When cure could become poison

The World Antimicrobial Awareness Week ended yesterday. In Thimphu, like many international day, it was marked with some few experts making presentations and concluded with a sumptuous meal.

The issue deserves much more respect than usual platitudes in that antimicrobial resistance is a growing global health threat.

Nearly 700,000 lives, the size of Bhutan’s population,  are lost globally every year as a result of antimicrobial resistance (AMR). Experts estimate the number to cross 10 million by 2050.

Many common infections are becoming resistant to antimicrobial medicines, resulting in higher morbidity and mortality every year.

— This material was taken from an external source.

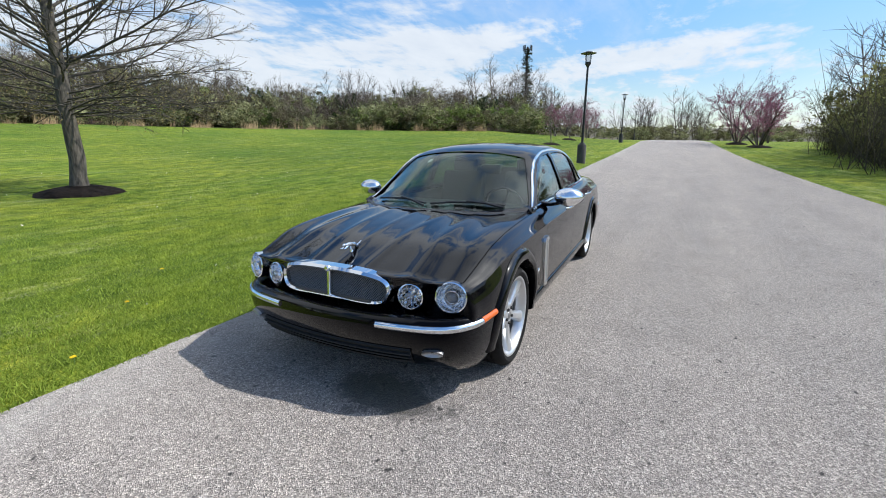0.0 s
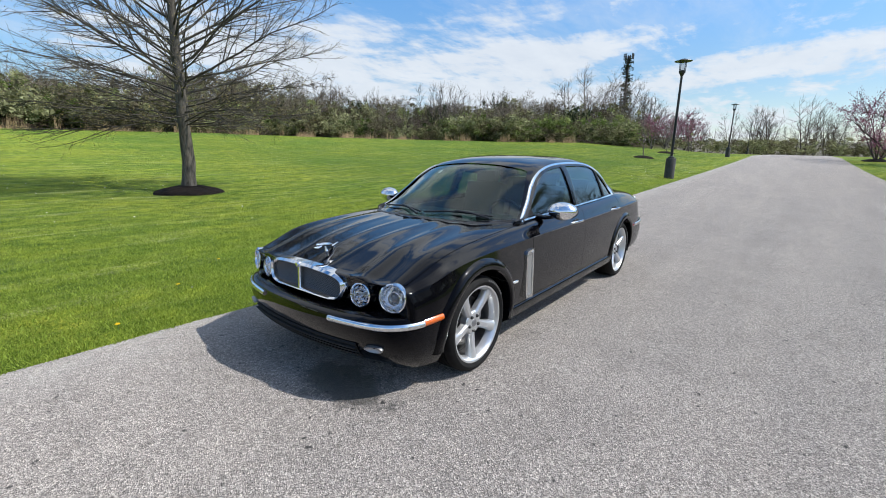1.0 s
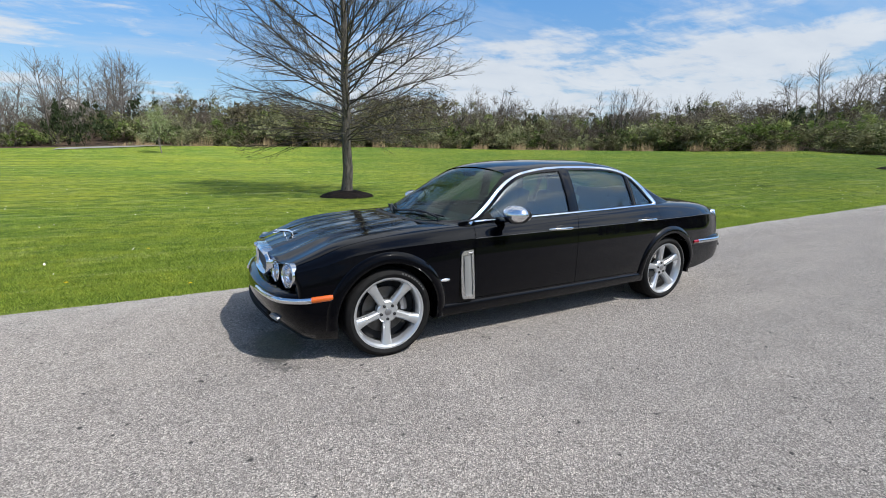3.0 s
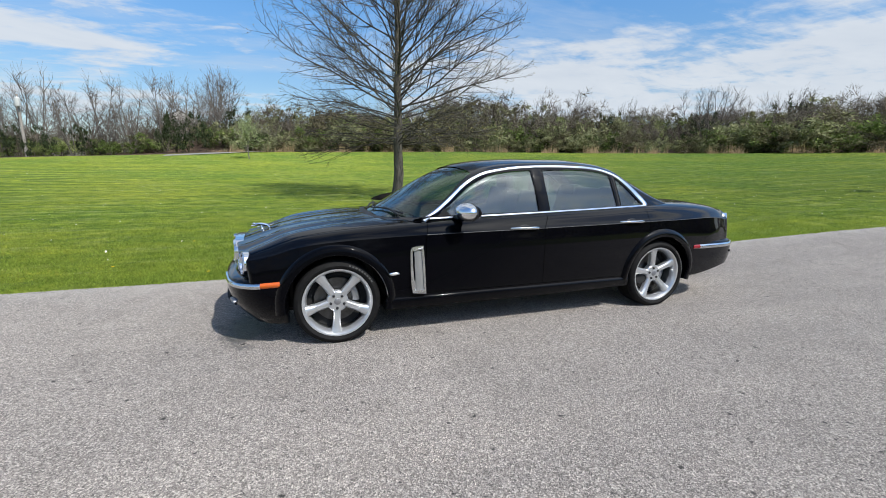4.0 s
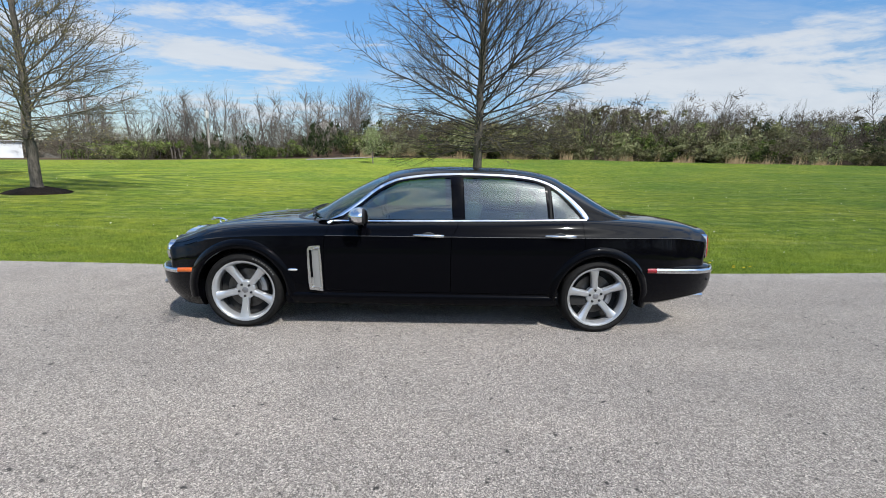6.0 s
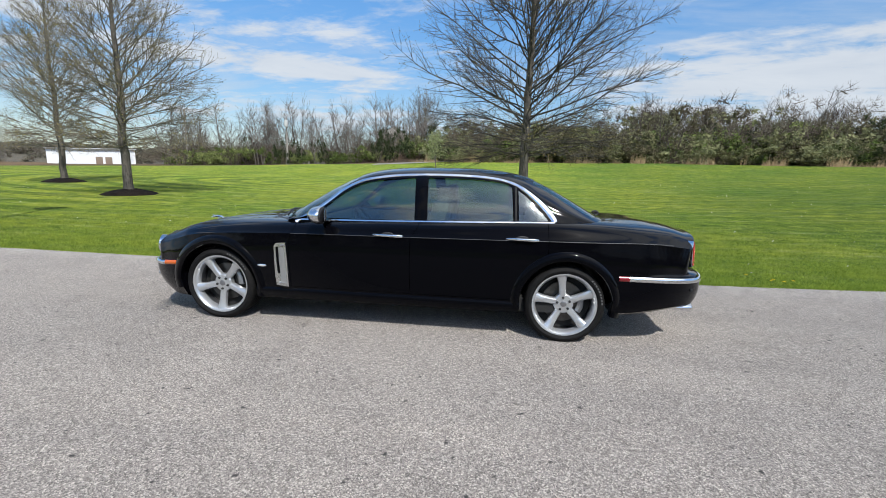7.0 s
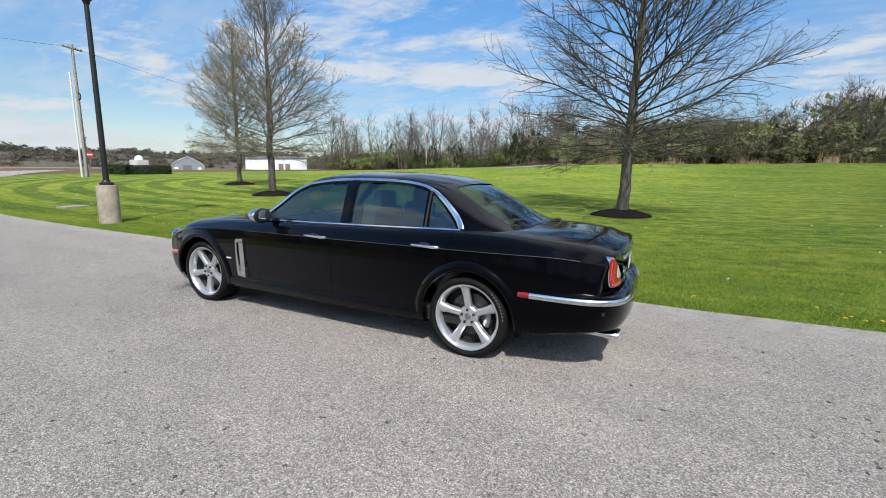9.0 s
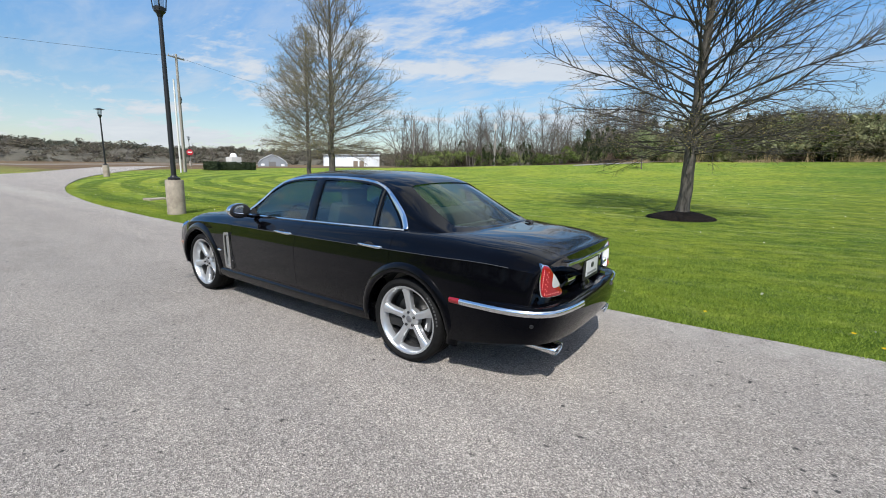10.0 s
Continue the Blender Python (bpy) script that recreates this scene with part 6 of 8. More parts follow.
def car_body():
    body = body_solid()
    tools = []
    for hx in (HUB_F, HUB_R):
        for s in (-1, 1):
            tools.append(drum(hx, 0, HUB_Z, 0.392, s * 0.58, s * 1.3))
    cav = bmesh.new()
    box(cav, 0.42, 0, 0.83, 2.55, 1.40, 0.86)
    tools.append(cav)
    for s in (-1, 1):
        for y, z, r in ((0.735, 0.668, 0.088), (0.508, 0.652, 0.075)):
            bm = bmesh.new()
            lathe(bm, [(0, -0.12), (r, -0.12), (r, 0.5), (0, 0.5)], 40, lamp_pose(s, y, z))
            tools.append(bm)
    mouth = [(0.37 * math.copysign(abs(math.cos(a)) ** 0.45, math.cos(a)), 0.690 + 0.082 * math.copysign(abs(math.sin(a)) ** 0.45, math.sin(a)) - 0.022 * math.cos(a) ** 2) for a in np.linspace(0, 2 * math.pi, 49)[:-1]]
    tools.append(prism(mouth, -2.7, -2.30, "x"))
    body = cut(body, *tools)
    doors = []
    for s in (-1, 1):
        for name, line in (("front_door", DOOR_F), ("rear_door", DOOR_R)):
            lo, hi = sorted((s * 0.705, s * 1.2))
            d = boolean(body.copy(), mesh_of(prism(line, lo, hi)), "INTERSECT")
            doors.append((name, s, d))
            body = cut(body, prism(grown(line, 0.0045), lo, hi))
    hood = boolean(body.copy(), mesh_of(prism(HOOD, 0.742, 1.2, "z")), "INTERSECT")
    body = cut(body, prism(grown(HOOD, 0.0045), 0.739, 1.2, "z"))
    lid = boolean(body.copy(), mesh_of(prism(TRUNK, 0.6283, 1.2, "z")), "INTERSECT")
    body = cut(body, prism(grown(TRUNK, 0.0045), 0.6237, 1.2, "z"))
    part("body", shaded(body), PAINT, car)
    part("hood", shaded(hood), PAINT, car, "fluted black hood")
    lid_ob = part("trunk_lid", shaded(lid), PAINT, car)
    dark = bmesh.new()
    box(dark, 0.45, 0, 0.305, 2.2, 1.66, 0.12)
    box(dark, -1.6, 0, 0.42, 1.0, 1.05, 0.45)
    box(dark, 1.95, 0, 0.50, 1.0, 1.05, 0.40)
    part("underbody", dark, DARK, car)
    return lid_ob, {(n, s): part(n, shaded(d), PAINT, car) for n, s, d in doors}


def lamp_pose(s, y, z):
    """Headlamp axis: forwards, a little outwards and up; z runs out of the lamp."""
    x = -2.250 if y > 0.6 else -2.295
    d = Vector((-1, s * (0.30 if y > 0.6 else 0.18), 0.10)).normalized()
    return Matrix.Translation((x, s * y, z)) @ d.to_track_quat("Z", "Y").to_matrix().to_4x4()


def inside(line, x, y):
    hit = False
    for (x0, y0), (x1, y1) in zip(line, line[1:] + line[:1]):
        if (y0 > y) != (y1 > y) and x < x0 + (x1 - x0) * (y - y0) / (y1 - y0):
            hit = not hit
    return hit


def cabin_grid(inset, n=150):
    """Points of the cabin's skin, moved inwards."""
    rows = []
    for s in np.linspace(-1.22, 2.02, n):
        half = cabin_half(float(s))
        pts = []
        for i, q in enumerate(half):
            t = half[min(i + 1, len(half) - 1)] - half[max(i - 1, 0)] if i else np.array((1.0, 0.0))
            pts.append(q + np.array((-t[1], t[0])) / (np.linalg.norm(t) + 1e-9) * inset)
        pts[0][0] = 0.0
        full = [(-q[0], q[1]) for q in pts[:0:-1]] + [(q[0], q[1]) for q in pts]
        rows.append([(float(s), y, z) for y, z in full])
    return rows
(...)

Antimicrobials are drugs that destroy disease-causing pathogens. AMR occurs when pathogens undergo evolutionary changes that enable them to survive antimicrobials. People or animals infected with resistant pathogens could develop untreatable infections.

Often we stop taking antibiotics when we feel better; we don’t complete the course after we feel we no longer need them. Experts say that half-killed bacteria will infect again. That means that the same antibiotics won’t be effective.

The impact of AMR goes beyond human health, as it impacts animal health, agriculture, food security, and economic development, to name a few.

The use of antibiotics is mainly restricted to government hospitals and veterinary centres. In the 2019-2020 financial year, 16 million units of antibiotics were imported, including 55,256 units by retail pharmacies.

While the AMR occurs naturally over time, the process is accelerated by misuse and overuse of antimicrobials.

Tackling AMR might seem easy given the strict control over the import of medicines for use in hospitals and veterinary centres. But it is easier said than done.

At best the existing controls are inadequate. Many Bhutanese buy medicines of all sorts from neighbouring towns across the border.  Half of the medicines sold in India are antimicrobials.

Livestock farms are mushrooming across the country. Antimicrobials are used to help livestock grow bigger and faster. Without any deterrence measures in place, people will be tempted to use them as they please. And if the farms use them generously, the result, in the long run, would be devastating for the country.

The complexities in addressing the high existence of multi-drug resistant tuberculosis have been giving us a hard time for some years now.

Effective monitoring and surveillance in both human and animal health have to be established. If coordination among the many agencies is the problem, the time is now to fix it and streamline the whole approach.

More importantly, however, the responsibility comes down to the individual. We are what we eat.